Thursday, October 11, 2012

Our Town. Our Life. Right?


So, after watching Irving High School's rendition of "Our Town", I am left here contemplating how blind of a person I am as I let my life pass me by-- rarely taking the time to pay attention to the minute details. Knowing very well that this is a detrimental way of living and knowing that deep inside of me I wish that I could slow down time for me to get things done especially when, simultaneously, I want time to speed up and make the unpleasant parts of life over as soon as possible.

This juxtaposition of want is exactly the indecisiveness that makes me human. I am never happy or content with what I am given. If it is cold outside, I want the Texas heat. If it is 100+ degrees, I want the relief of cooler breeze and coldness. Although weather is an example of homeostasis and is typically relevant to most people, I am comfortable with the fact that I am not the only person on this planet that feels as conflicted as I do at times.

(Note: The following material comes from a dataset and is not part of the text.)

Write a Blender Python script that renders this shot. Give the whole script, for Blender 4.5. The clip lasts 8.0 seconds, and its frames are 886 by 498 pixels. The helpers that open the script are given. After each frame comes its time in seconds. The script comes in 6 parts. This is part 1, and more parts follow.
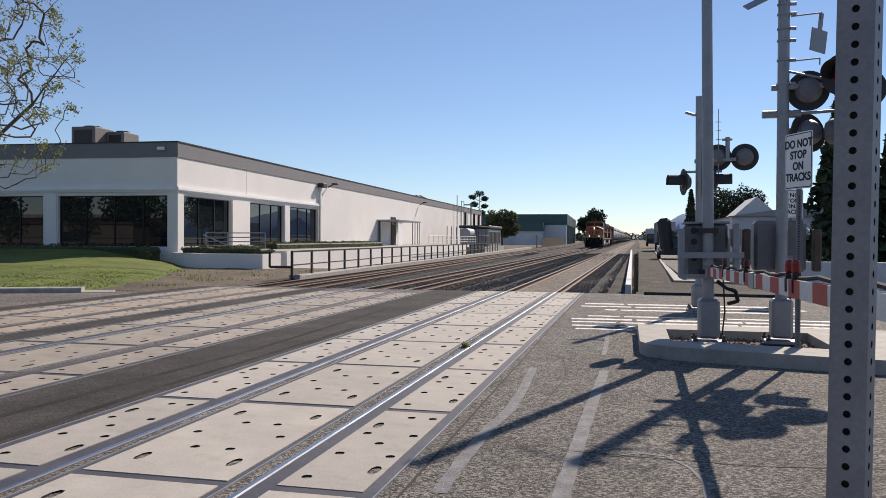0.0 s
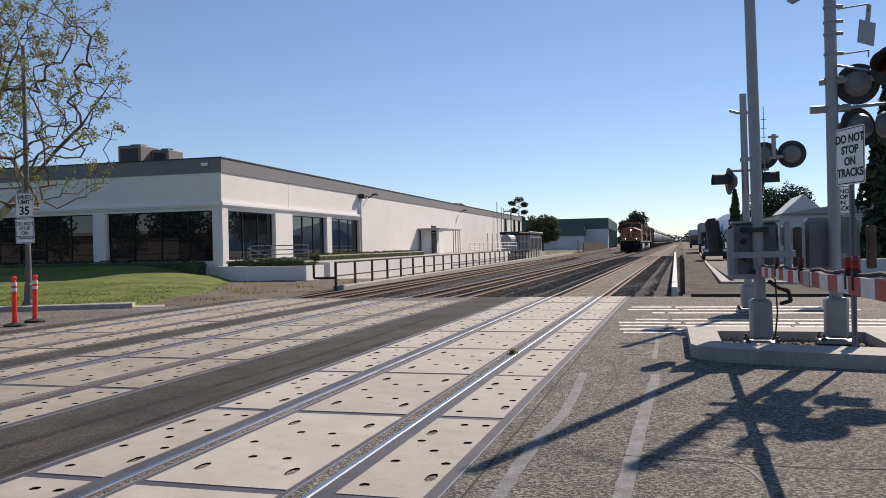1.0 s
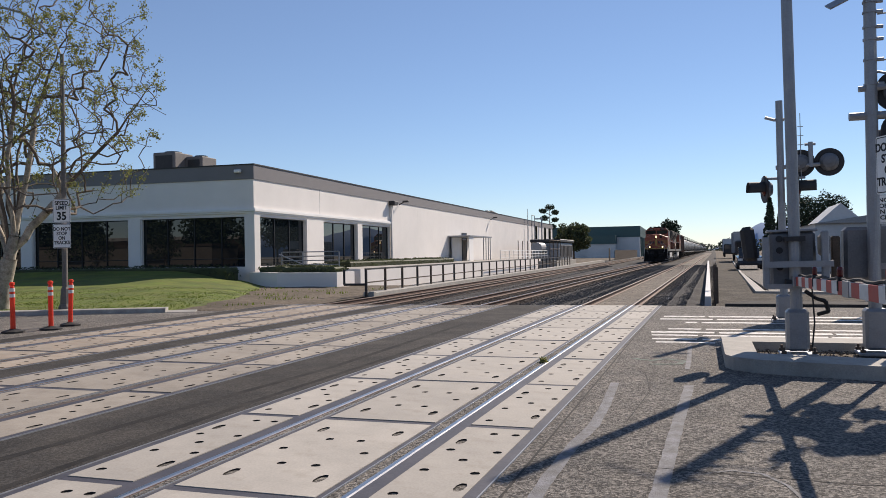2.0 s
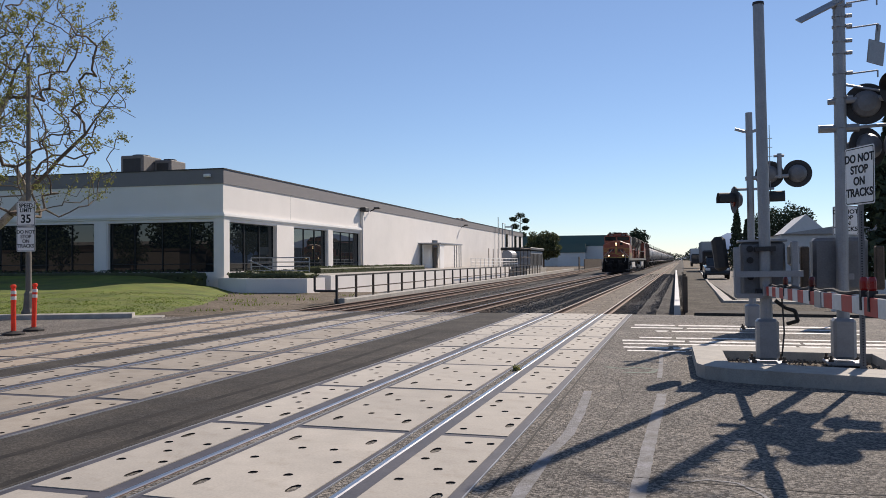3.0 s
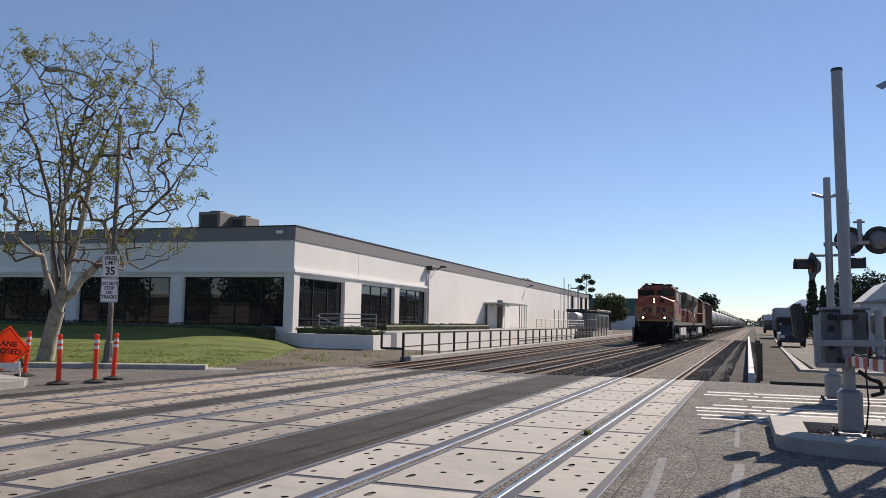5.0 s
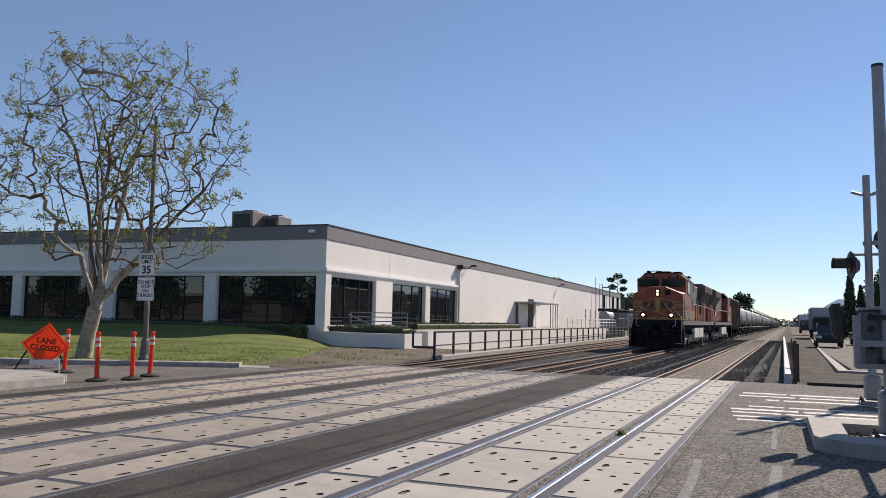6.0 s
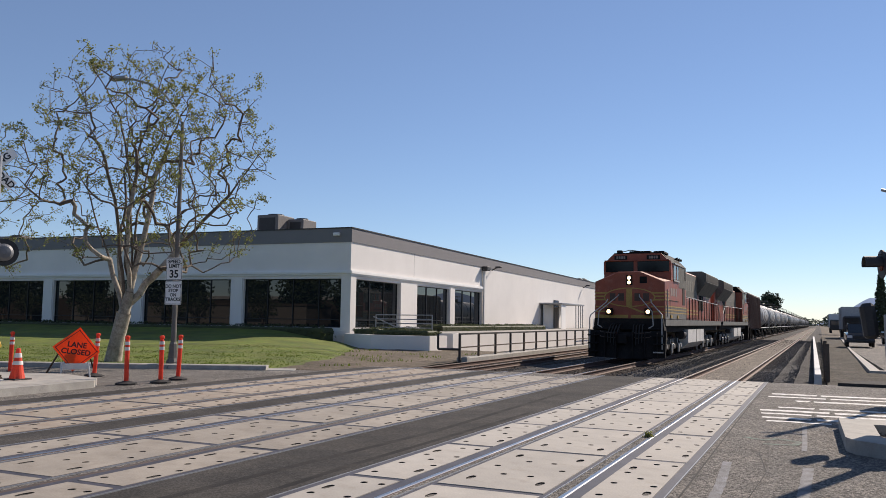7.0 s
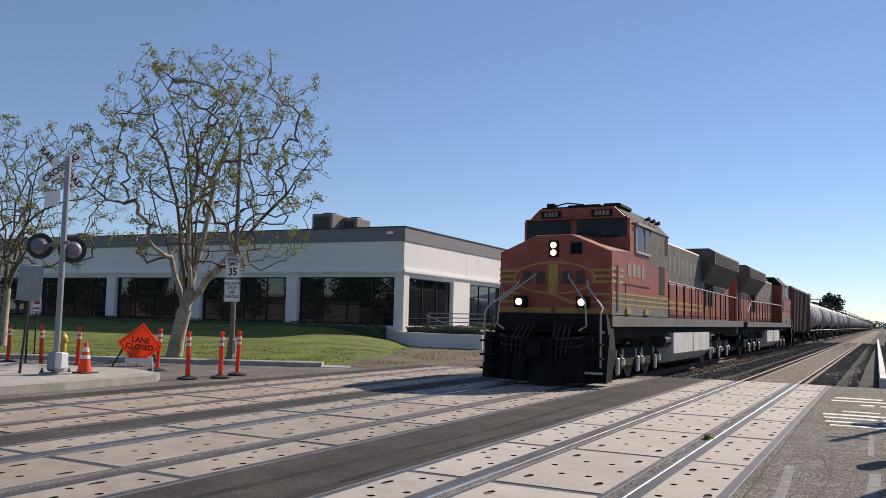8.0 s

The bliss of living in ignorance and blindness is a fallacy. False, a lie, untrue. The biggest contradiction of living at all is not taking it in with each experience--good or bad. You celebrate the joyous times and suffer with the misery, yet all of the things experienced in between are what make up the principle of individuals that are able to think for themselves without the fear of having a naïve mind. I analyse what I have come to know and I realize that the more I do know, the less I have to feel about learning to begin with. I love to learn and read new things, but I need to be able to engage myself differently so that the pattern by which I intake knowledge does not become tiresome or boring. The point I am trying my hardest to arrive to is that people need drive and determination to begin thinking, acting, living consciously. To take every single thing in and register it to reinforce your mind.

Think of your mind as a castle. It needs to stand tall and strong, with the utmost fortitude. Do not let your castles fall to ignorance, distraction, or blindness.